Amazon announces Nova, a new family of multimodal AI models | TechCrunch

Image Credits:Frederic Lardinois/TechCrunch

At its re:Invent conference on Tuesday, Amazon Web Services (AWS), Amazon’s cloud computing division, announced a new family of multimodal generative AI models it calls Nova.

There are four text-generating models in total: Micro, Lite, Pro, and Premier. Micro, Lite, and Pro are available Tuesday to AWS customers, while Premier will arrive in early 2025, Amazon CEO Andy Jassy said onstage.

In addition to those, there’s an image-generation model, Nova Canvas, and a video-generating model, Nova Reel. Both also launched on AWS this morning.

“We’ve continued to work on our own frontier models,” Jassy said, “and those frontier models have made a tremendous amount of progress over the last four to five months. And we figured, if we were finding value out of them, you would probably find value out of them.”

Micro, Lite, Pro, and Premier

The text-generating Nova models, which are optimized for 15 languages (but primarily English), have widely varying sizes and capabilities.

Micro can only take in text and output text but delivers the lowest latency of the bunch — processing text and generating responses the fastest.

Lite can process image, video, and text inputs reasonably quickly. Pro offers a balanced combination of accuracy, speed, and cost for a range of tasks. And Premier is the most capable, designed for complex workloads.

Pro and Premier, like Lite, can analyze text, images, and video. All three are well-suited for tasks like digesting documents and summarizing charts, meetings, and diagrams. AWS is positioning Premier, however, as more of a “teacher” model for creating tuned custom models, rather than a model to be used on its own.

Micro has a 128,000-token context window, meaning it can process up to around 100,000 words. Lite and Pro have 300,000-token context windows, which works out to around 225,000 words, 15,000 lines of computer code, or 30 minutes of footage.

In early 2025, certain Nova models’ context windows will expand to support over 2 million tokens, AWS says.

Jassy claims the Nova models are among the fastest in their class — and among the least expensive to run. They’re available in AWS Bedrock, Amazon’s AI development platform, where they can be fine-tuned on text, images, and video and distilled for improved speed and higher efficiency.

“We’ve optimized these models to work with proprietary systems and APIs, so that you can do multiple orchestrated automatic steps — agent behavior — much more easily with these models,” Jassy added. “So I think these are very compelling.”

Canvas and Reel

Canvas and Reel are AWS’ strongest play yet for generative media.

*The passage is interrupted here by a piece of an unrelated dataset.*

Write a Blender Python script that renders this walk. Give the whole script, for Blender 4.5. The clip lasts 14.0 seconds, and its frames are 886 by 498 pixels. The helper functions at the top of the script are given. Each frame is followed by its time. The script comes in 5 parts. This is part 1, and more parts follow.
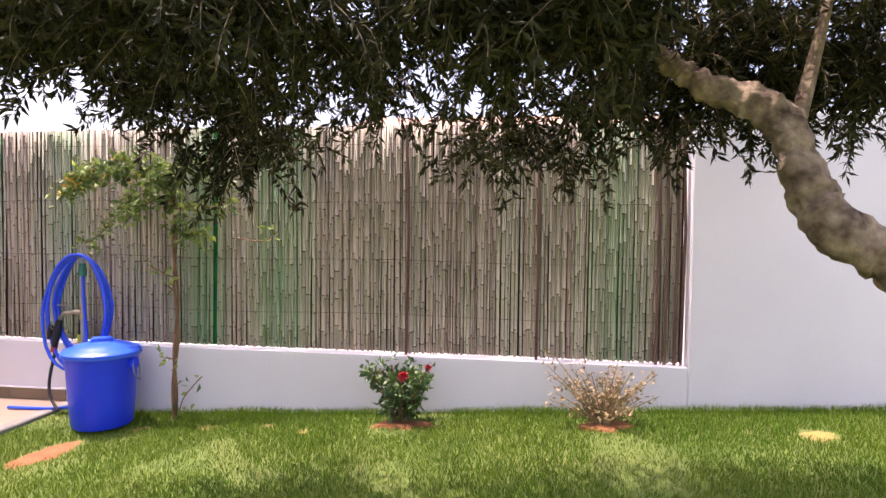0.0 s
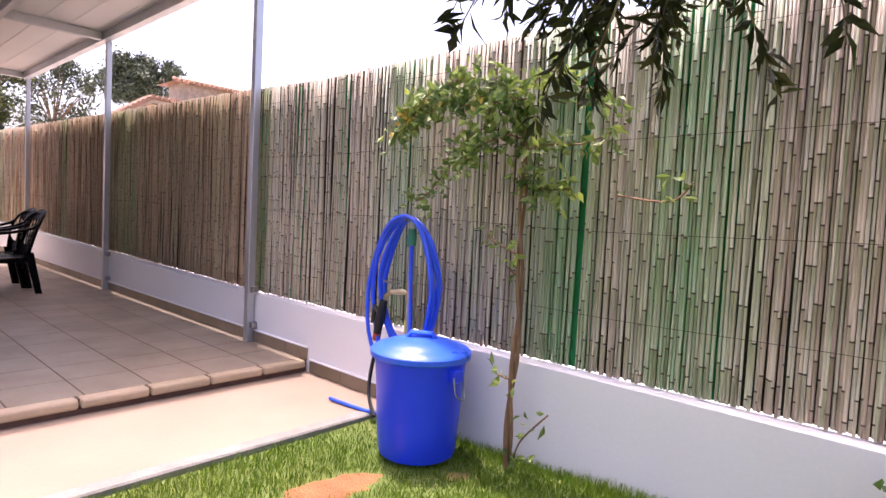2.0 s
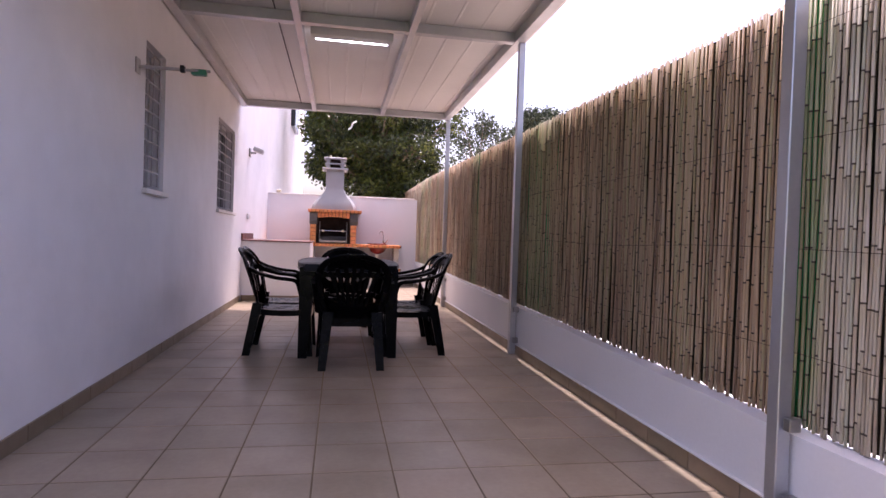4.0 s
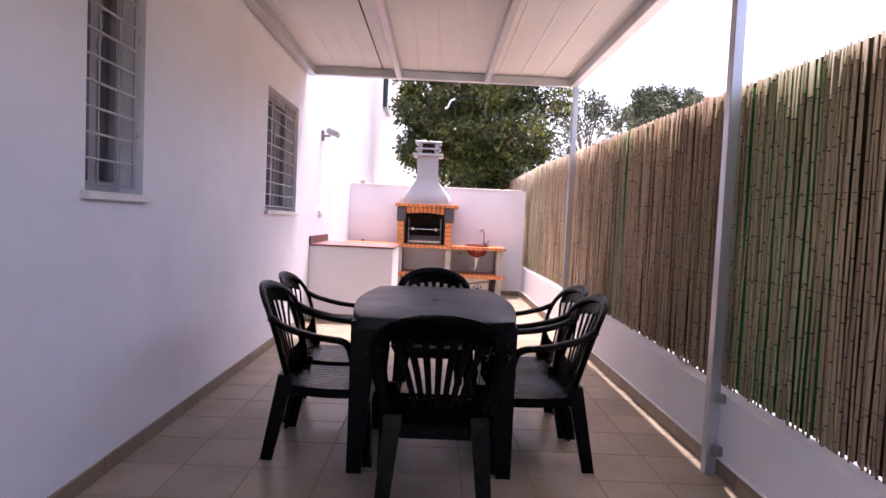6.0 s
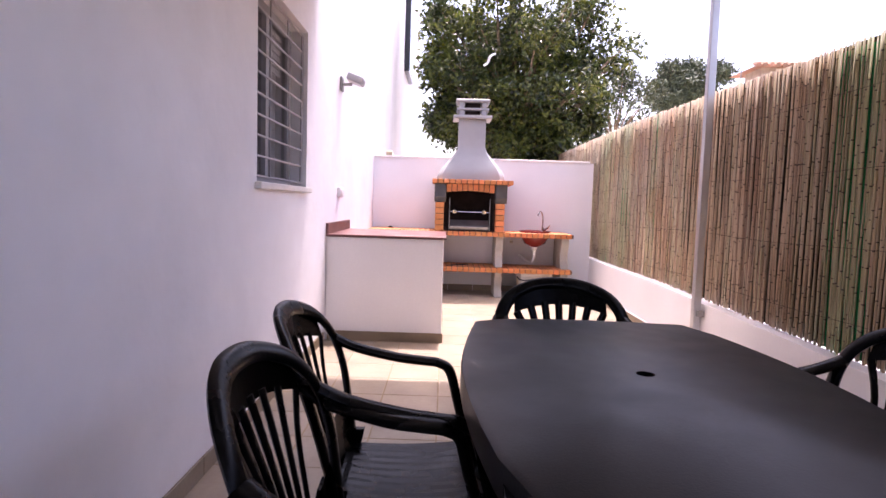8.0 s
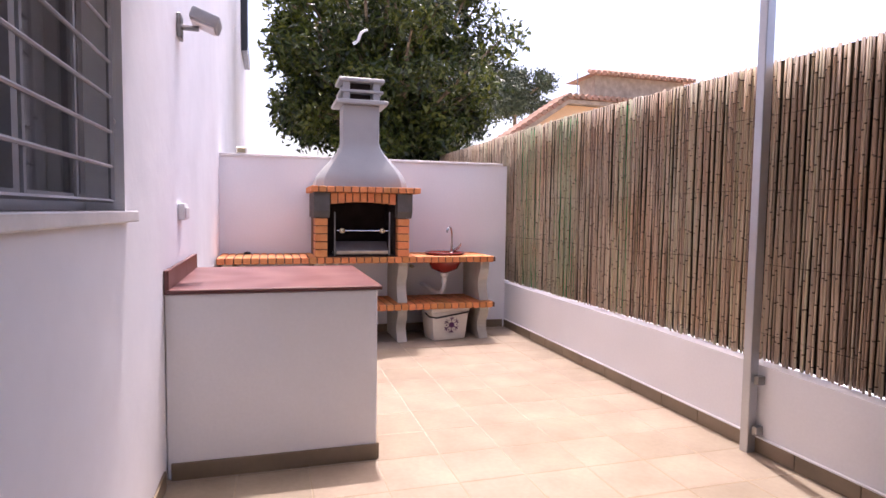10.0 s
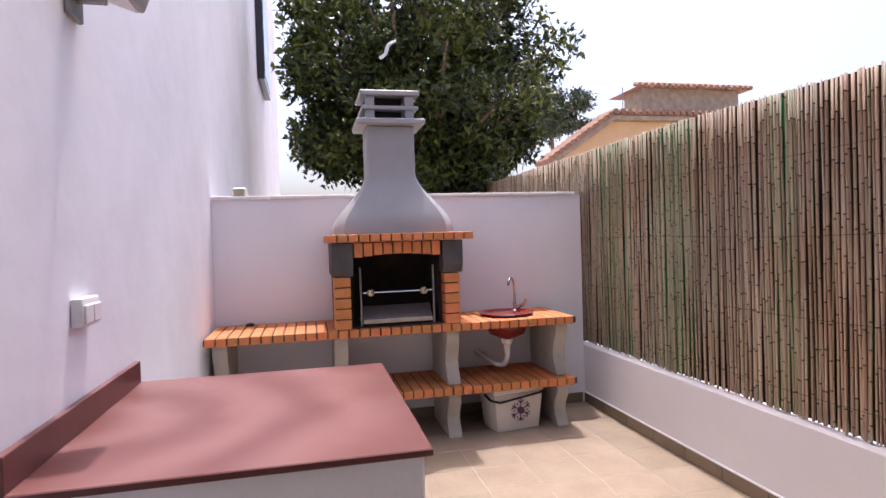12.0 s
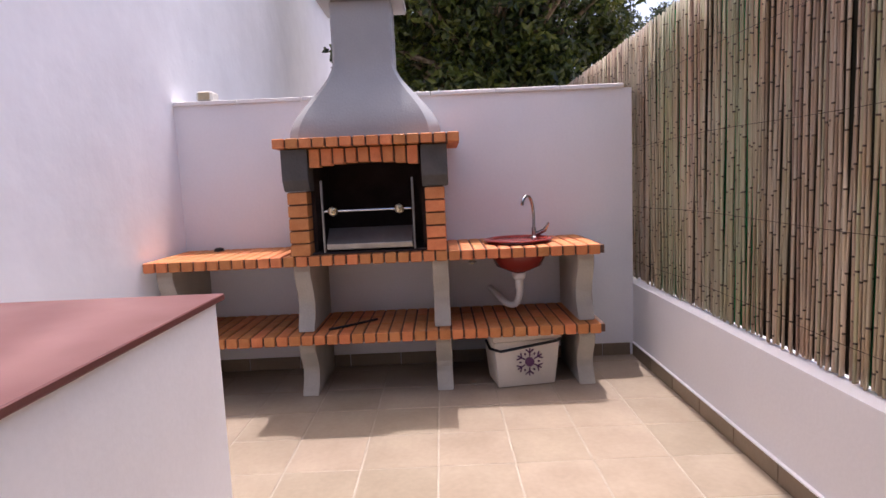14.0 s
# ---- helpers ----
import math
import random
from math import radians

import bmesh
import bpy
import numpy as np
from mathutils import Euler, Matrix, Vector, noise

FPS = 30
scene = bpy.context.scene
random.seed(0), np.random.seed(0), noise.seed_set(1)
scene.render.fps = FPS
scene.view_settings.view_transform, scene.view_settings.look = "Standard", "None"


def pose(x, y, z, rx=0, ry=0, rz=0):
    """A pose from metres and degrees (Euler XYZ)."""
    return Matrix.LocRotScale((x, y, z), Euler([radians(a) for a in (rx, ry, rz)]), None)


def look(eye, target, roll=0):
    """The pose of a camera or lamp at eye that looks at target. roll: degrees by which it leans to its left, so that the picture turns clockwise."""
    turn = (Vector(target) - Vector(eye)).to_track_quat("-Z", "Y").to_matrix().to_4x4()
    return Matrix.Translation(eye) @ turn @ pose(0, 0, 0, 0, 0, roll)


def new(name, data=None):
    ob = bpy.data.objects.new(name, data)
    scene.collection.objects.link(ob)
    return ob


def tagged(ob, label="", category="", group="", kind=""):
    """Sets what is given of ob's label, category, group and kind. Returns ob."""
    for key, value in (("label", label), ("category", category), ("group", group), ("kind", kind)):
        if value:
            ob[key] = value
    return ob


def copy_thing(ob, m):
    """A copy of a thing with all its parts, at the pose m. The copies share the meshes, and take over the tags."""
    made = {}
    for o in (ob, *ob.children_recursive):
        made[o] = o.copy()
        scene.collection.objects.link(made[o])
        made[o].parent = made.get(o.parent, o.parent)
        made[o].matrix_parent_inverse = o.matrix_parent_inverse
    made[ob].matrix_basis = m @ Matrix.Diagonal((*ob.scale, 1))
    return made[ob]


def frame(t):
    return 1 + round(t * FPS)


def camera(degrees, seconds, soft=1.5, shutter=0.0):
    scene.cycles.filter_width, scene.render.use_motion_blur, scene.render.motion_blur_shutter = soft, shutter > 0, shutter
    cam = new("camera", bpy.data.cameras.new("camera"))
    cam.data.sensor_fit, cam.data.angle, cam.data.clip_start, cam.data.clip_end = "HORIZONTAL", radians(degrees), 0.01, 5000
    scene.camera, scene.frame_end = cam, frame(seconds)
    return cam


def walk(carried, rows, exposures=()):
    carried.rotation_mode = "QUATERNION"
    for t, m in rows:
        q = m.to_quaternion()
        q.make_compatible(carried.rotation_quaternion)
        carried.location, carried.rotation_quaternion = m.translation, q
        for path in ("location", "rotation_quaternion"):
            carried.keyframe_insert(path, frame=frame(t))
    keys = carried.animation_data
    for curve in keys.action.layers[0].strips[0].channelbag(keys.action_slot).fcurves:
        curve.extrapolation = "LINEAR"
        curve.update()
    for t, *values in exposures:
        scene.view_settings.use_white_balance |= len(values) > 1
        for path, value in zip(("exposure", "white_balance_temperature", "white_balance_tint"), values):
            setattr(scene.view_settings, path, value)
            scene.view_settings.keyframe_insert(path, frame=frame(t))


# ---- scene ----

Canvas lets users generate and edit images using prompts (e.g., to remove backgrounds) and provides controls for the generated images’ color schemes and layouts. Reel, the more ambitious of the two models, creates videos up to six seconds in length from prompts or, optionally, reference images. Using Reel, users can adjust the camera motion to generate videos with pans, 360-degree rotations, and zoom.

Reel is currently limited to six-second videos (which take about three minutes to generate), but a version that can create two-minute-long videos is “coming soon,” according to AWS.

Here’s a sample:

Image Credits:AWS

And another:

Image Credits:AWS

And here are images from Canvas:

Canvas can generate images in a range of styles, AWS says, and extend existing images or insert objects into scenes.

Jassy stressed that both Canvas and Reel have “built-in” controls for responsible use, including watermarking and content moderation. “[We’re trying] to limit the generation of harmful content,” he said.

AWS expanded on the safeguards in a blog post, saying that Nova “extends [its] safety measures to combat the spread of misinformation, child sexual abuse material, and chemical, biological, radiological, or nuclear risks.” It’s not clear what this means in practice, however — or what forms those measures take.

AWS also continues to remain vague about which data, exactly, it uses to train all its generative models. The company previously told TechCrunch only that it’s a combination of proprietary and licensed data.

Few vendors willingly reveal such information. They see training data as a competitive advantage and thus keep it — and info relating to it — a closely guarded secret. Training data details are also a potential source of IP-related lawsuits, another disincentive to reveal much.

In lieu of transparency, AWS offers an indemnification policy that covers customers in the event one of its models regurgitates (i.e., spits out a mirror copy of) a potentially copyrighted still.

So, what’s next for Nova? Jassy says that AWS is working on a speech-to-speech model — a model that’ll take speech in and output a transformed version of it — for Q1 2025, and an “any-to-any” model for around mid-2025.

Image Credits:Frederic Lardinois/TechCrunch

The speech-to-speech model will also be able to interpret verbal and nonverbal cues, like tone and cadence, and deliver natural, “human-like” voices, Amazon says. As for the any-to-any model, it’ll theoretically power applications from translators to content editors to AI assistants.

That’s assuming it doesn’t suffer any setbacks, of course.

“You’ll be able to input text, speech, images, or video and output text, speech, images, or video,” Jassy said of the any-to-any model. “This is the future of how frontier models are going to be built and consumed.”